UWNetworksLab / uProxy-p2p

Internet without borders
https://www.uproxy.org/
Apache License 2.0
865 stars 182 forks source link

Make reporting calls idempotent #2679

Open fortuna opened 8 years ago

fortuna commented 8 years ago

In case of network errors, the client may issue a report request twice, but we don't want to record it twice.

In any case, the client will need to generate a unique identifier for the request and pass that as a parameter. We can use a UUID library such as uuid.

On the server side, there are a few possibilities:

  1. Use the unique id as key for the insertion. We would write a request twice, but that's ok, since it won't be duplicated.
  2. Keep a set of "processed ids" in memory and check against that. This is simple, but breaks on server restarts.
  3. Keep a set of "processed ids" in Cloud Datastore. However, the Datastore is eventually consistent by default, so we should check the parameters to increase consistency. This also requires a read before the write.

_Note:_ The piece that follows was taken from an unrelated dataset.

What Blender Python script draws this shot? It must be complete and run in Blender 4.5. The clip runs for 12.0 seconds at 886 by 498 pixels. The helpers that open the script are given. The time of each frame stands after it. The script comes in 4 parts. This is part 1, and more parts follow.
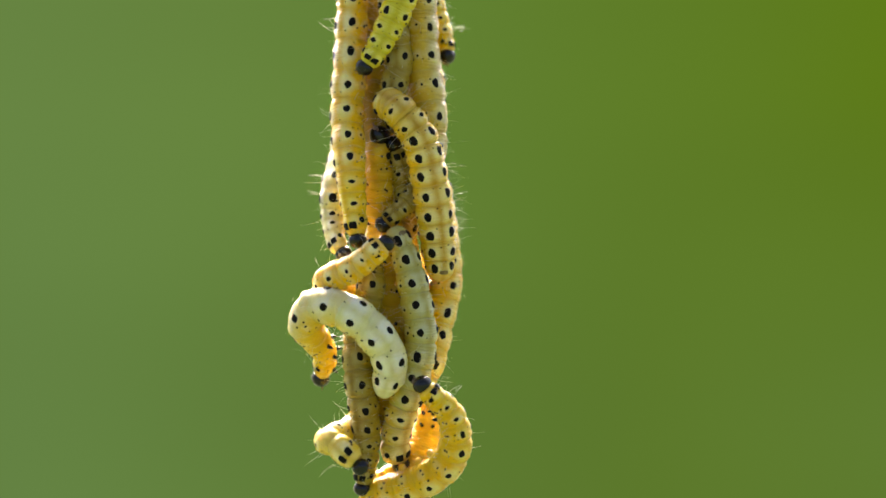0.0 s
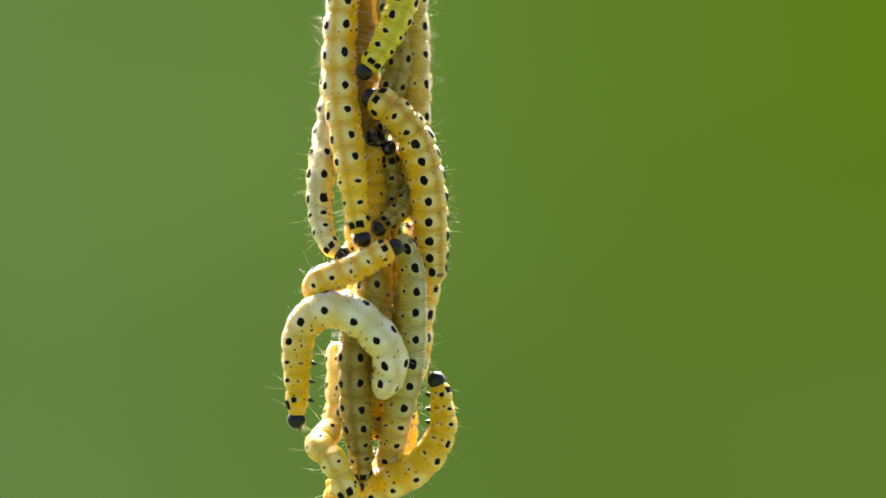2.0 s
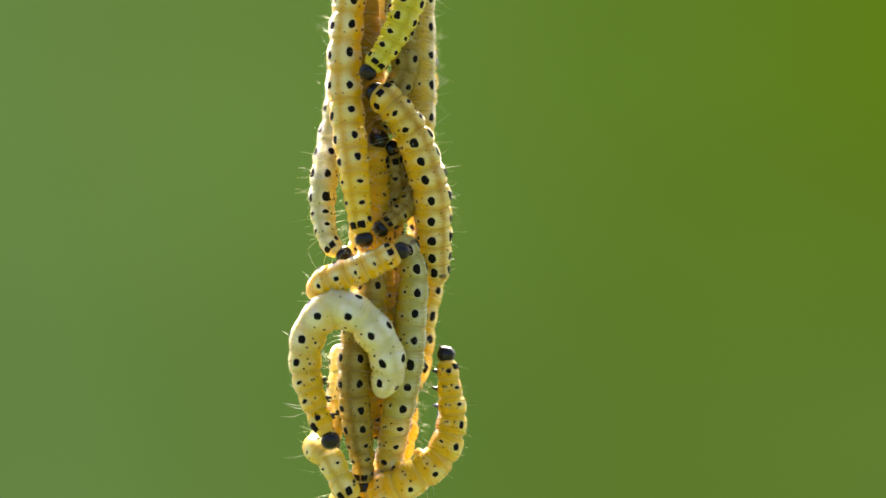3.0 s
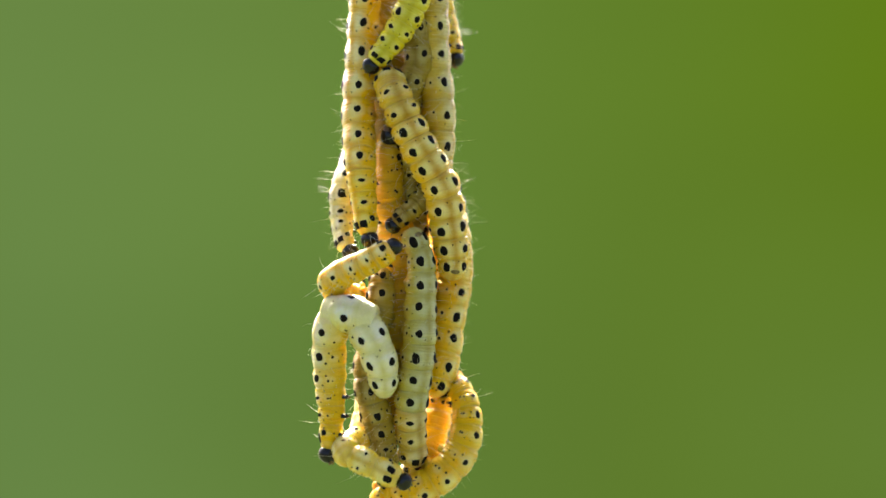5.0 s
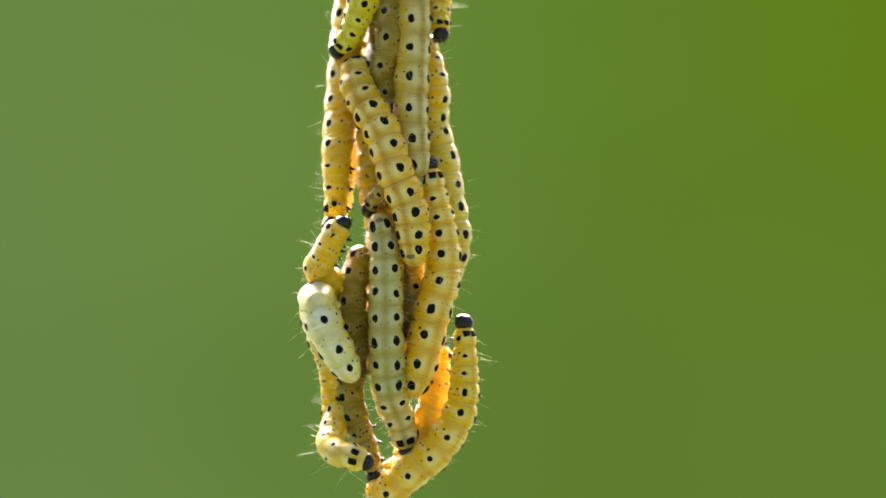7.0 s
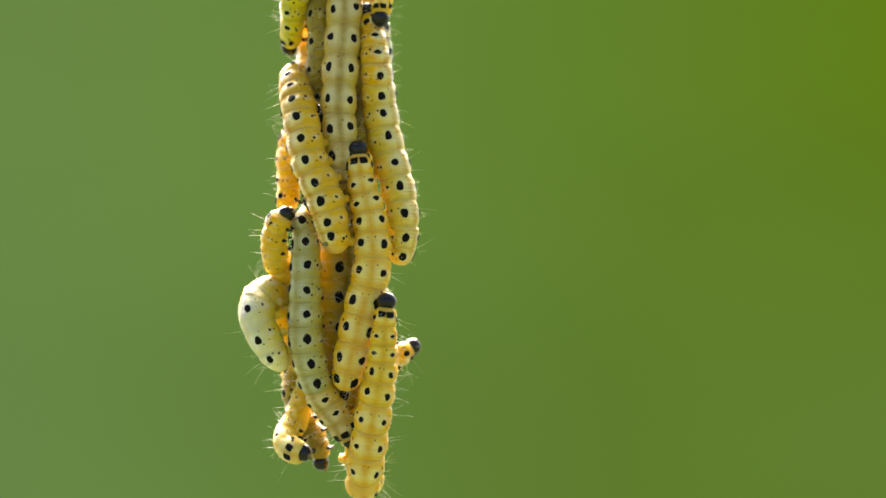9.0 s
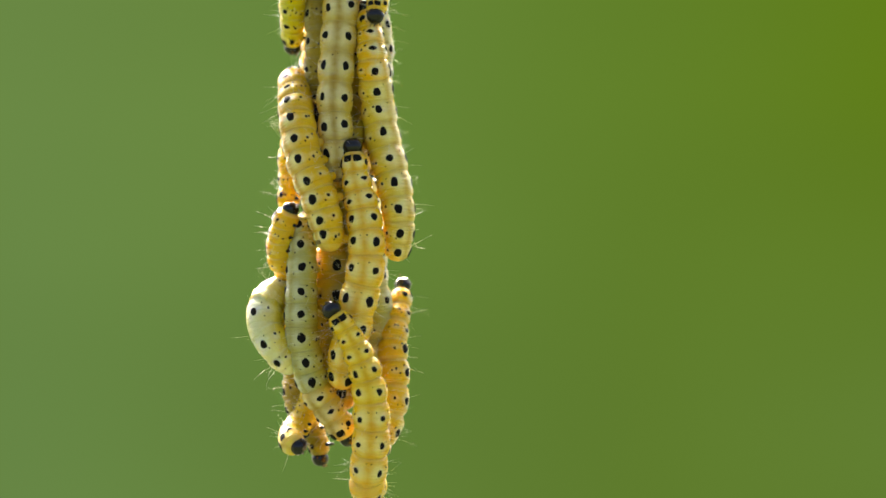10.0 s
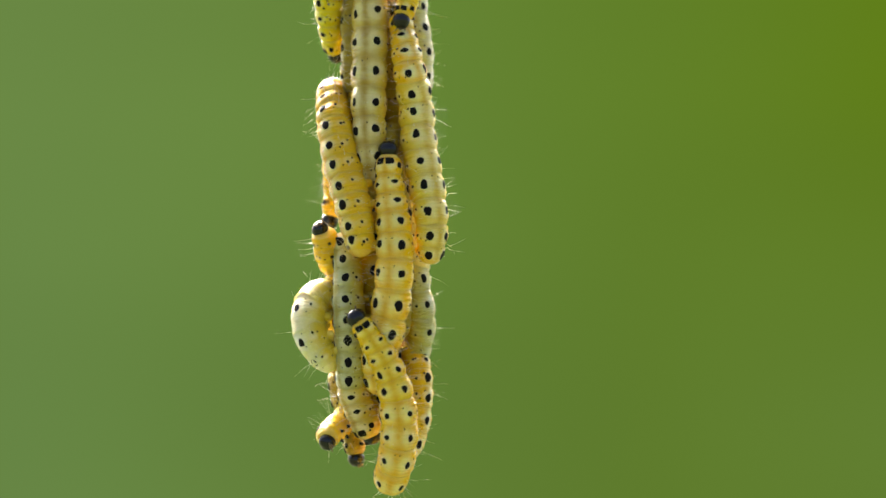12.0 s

Any other ideas? #1 seems to have the best robustness/simplicity trade-off.

jab commented 8 years ago

Vector clocks? https://en.wikipedia.org/wiki/Vector_clock http://bravenewgeek.com/you-cannot-have-exactly-once-delivery/

fortuna commented 8 years ago

Josh, we don't actually care about the ordering of the events. They can be recorded in any order, as long as it only happens one. We also don't need a strongly consistent data store.

jab commented 8 years ago

Gotcha. +1 to #1, I see no downside to that. (Were you hoping to use something else for the primary key?)

Not sure how frequently reports are sent, and whether new data would accumulate in between a failed request and a retry, but just in case, would it be worth allowing the client to include multiple reports in the same request, to save unnecessary roundtrips? (Note I'm not proposing that the client have logic to merge multiple reports into a single report, since I take it we probably want to keep all report processing logic on the server.)

fortuna commented 8 years ago

I'd keep it a single request for now. However, maybe we should move to a design where we send a JSON object on the body of the request instead of using the url. That would allow us to use more complex structures and more easily switch to batch support, besides hiding url parameters from possible logging along the way.

trevj commented 8 years ago

+1 to #1.